La primaire permet au scrutin de n’avoir qu’un tour qui compte puisqu’on sait déjà que le Pen sera au 2e tour. Le premier tour est essentiel dans cette configuration, le second est un plébiscite gagné d’avance : c’est moi ou le chaos (c'est-à-dire Le Pen). Ce fut un trait constant de la politique dans la Ve République, celle du « lesser evilism » (du moindre mal) des états-uniens, de Clinton contre Trump.
La particularité de l’homme est de faire société tout en se fabricant lui-même comme être social. Il trempe et retrempe ses convictions dans les relations sociales qu’il noue dans des cercles différents de sociabilité. Le champ politique n’est pas un échiquier rigide avec des cases et des pions qu’on pousse dans une direction calculée pour un effet certain. Les pentes sont plus fortes, les ressauts aussi qui poussent aux accidents en plus grand nombre.
Les ressources rurales de 3 à 400 000 manifestants qu’avait réussi à mobiliser la droite gaulliste plébiscitaire dans la manifestation du 30 mai 1968, réplique de celle de la gauche du 13 mai, n’existent plus. Les « appareils idéologiques d’Etat » (églises, école, armée selon Althusser) sont de moins en moins structurants tout comme les partis politiques. La sociabilité s’exprime dans des cercles plus étroits comme les clubs de sport, les amis, la famille parfois encore le quartier avec son café, ses quelques commerces et même parfois l’école.
On objectera que les mass media comblent le vide de l’atomisation par l’infoganda (propagande de l’information) qu’ils diffusent en continu. Mais s’ils prétendent vider la tête des gens pour la remplir de désirs d’achat, ils ne décrivent pas le processus de formation de l’opinion. Il faut une certaine acceptabilité dans les cercles de sociabilité pour que l’opinion d’un seul devienne une opinion partagée, souvent même transformée. Cette sorte d’étalonnage perdure d’autant plus que les conditions premières de surgissement ont été fortement marquées par des évènements émotionnellement forts relatés par les artistes et les historiens, ce fut le cas au XIXe siècle en France, marqué par un fort mouvement d’émancipation à la suite de la révolution française et les révolutions de 1830, 1848 et 1871. Et ce furent 1936, 1945 et 1968 au XXe siècle, autant de moments où la "domination générale" a, par faiblesse subite, laisser advenir l'émancipation.

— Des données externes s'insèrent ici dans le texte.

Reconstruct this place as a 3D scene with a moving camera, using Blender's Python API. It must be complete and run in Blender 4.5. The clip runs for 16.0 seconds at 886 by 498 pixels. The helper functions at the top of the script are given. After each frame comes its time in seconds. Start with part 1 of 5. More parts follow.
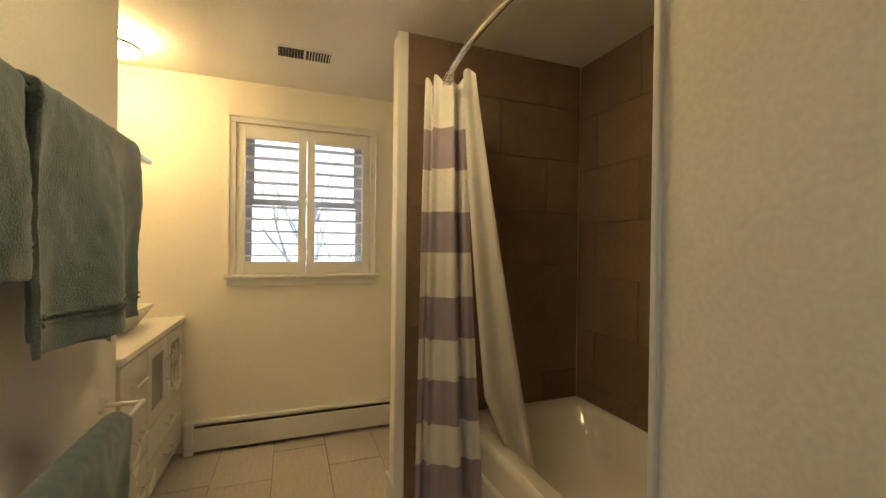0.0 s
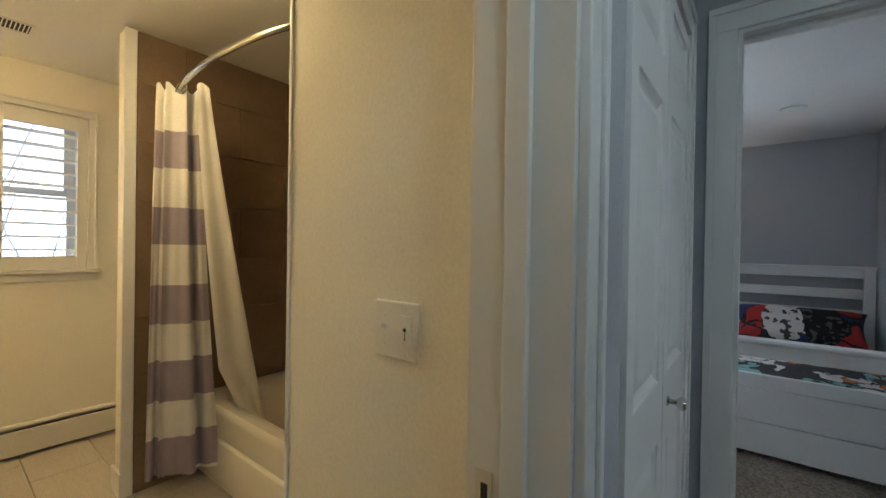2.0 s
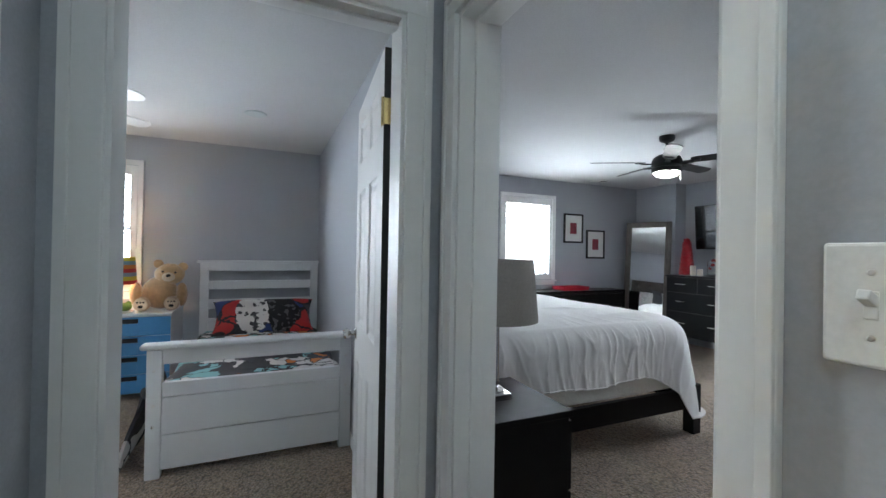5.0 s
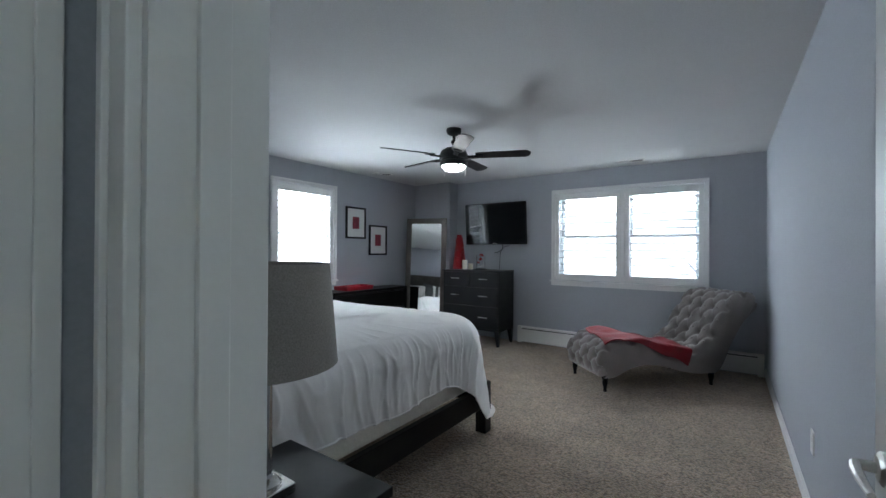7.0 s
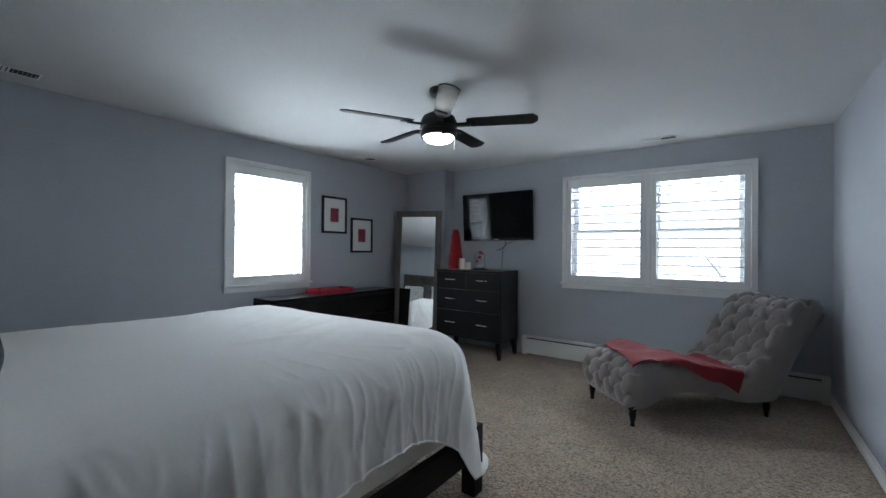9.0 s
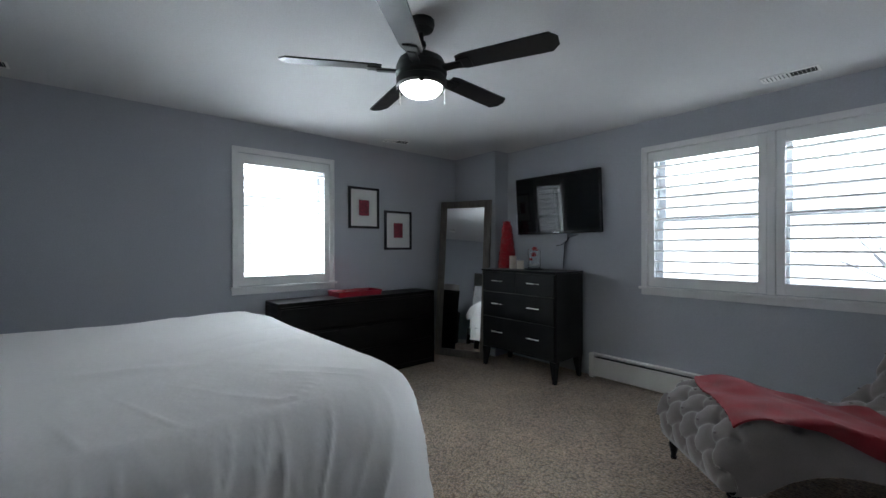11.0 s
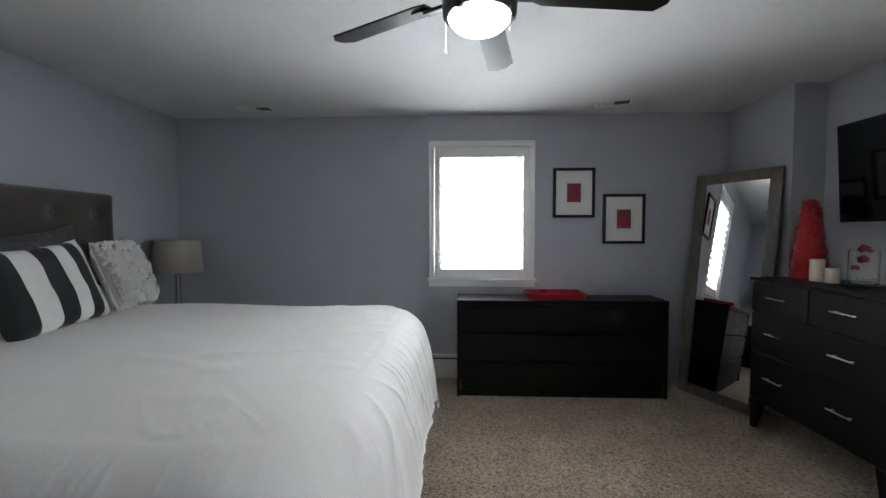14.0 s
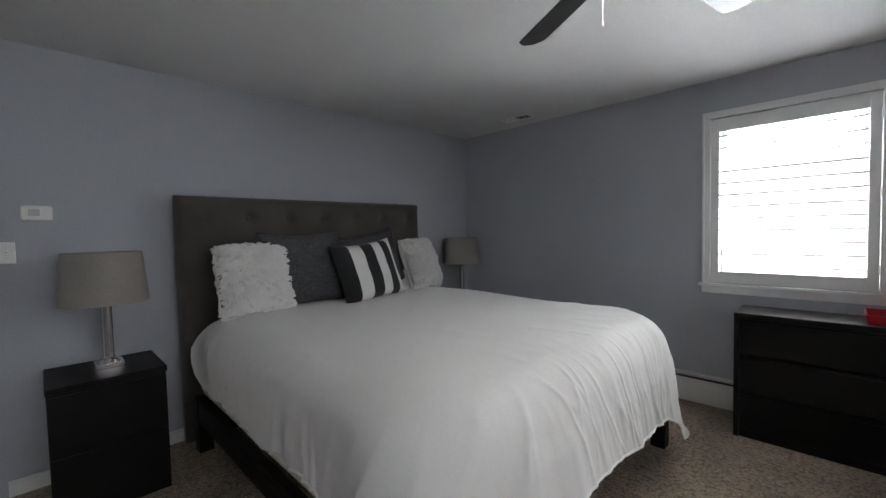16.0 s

Depuis trente ans, notre société a subi des mutations géographiques, sociales, politiques, culturelles et économiques majeures que sont l’urbanisation généralisée et la fin ou presque des paysans devenus essentiellement des producteurs de valeur marchande, la paupérisation des groupes aux ressources moyennes, la polarisation de l’initiative politique et économique dans un groupe restreint aux comportements oligarchiques, la précarisation croissante des ouvriers et employés et l’ouverture plus grande aux autres cultures et sociétés du monde tout comme une augmentation importante du niveau moyen de scolarisation. Il est devenu plus difficile de "faire société".
La « fracture sociale », expression utilisée par Chirac pour indiquer la séparation des classes populaires d’avec les autres, s’est déplacée et individualise désormais une catégorie de «dirigeants, de gagnants, de happy fews » qui se reproduisent entre eux, un groupe au comportement oligarchique qui s'est durci en s’opposant à tous les autres. La période Hollande vient de démontrer à tous que c’est dans ce groupe qu’il se reconnaît, que c’est ce groupe qu’il sert, prétendant de pas pouvoir mettre en œuvre les réformes promises lors de son élection. Le peuple et la classe moyenne appauvrie pensaient avoir un représentant. Ils n’en ont plus mais ils ont les moyens de s’en rendre compte comme le montre le mouvement contre la loi qui abaisse le prix du travail et donne aux oligarques plus encore de pouvoir même s'il est devenu plus difficile d'organiser une réplique forte.
Alors que François Hollande prépare un 21 avril à l’envers, pensant être celui qui restera seul face à Le Pen et non le candidat de la droite au second tour des élections de 2017, il se pourrait qu’il y ait un 21 avril, effectivement, mais à l’endroit.

Alors attendons-nous à vivre d’ici le premier tour des élections, une période « d’insécurité » grandissante qui nourrira la peur avec peut-être une affaire Voise (un vieillard battu par des jeunes délinquants, coupables jamais retrouvés d’ailleurs) comme Jacques Chirac eut la « chance » d'en avoir une en 2002 juste avant le premier tour de la présidentielle avec un emballement médiatique et l’émotion qui va avec.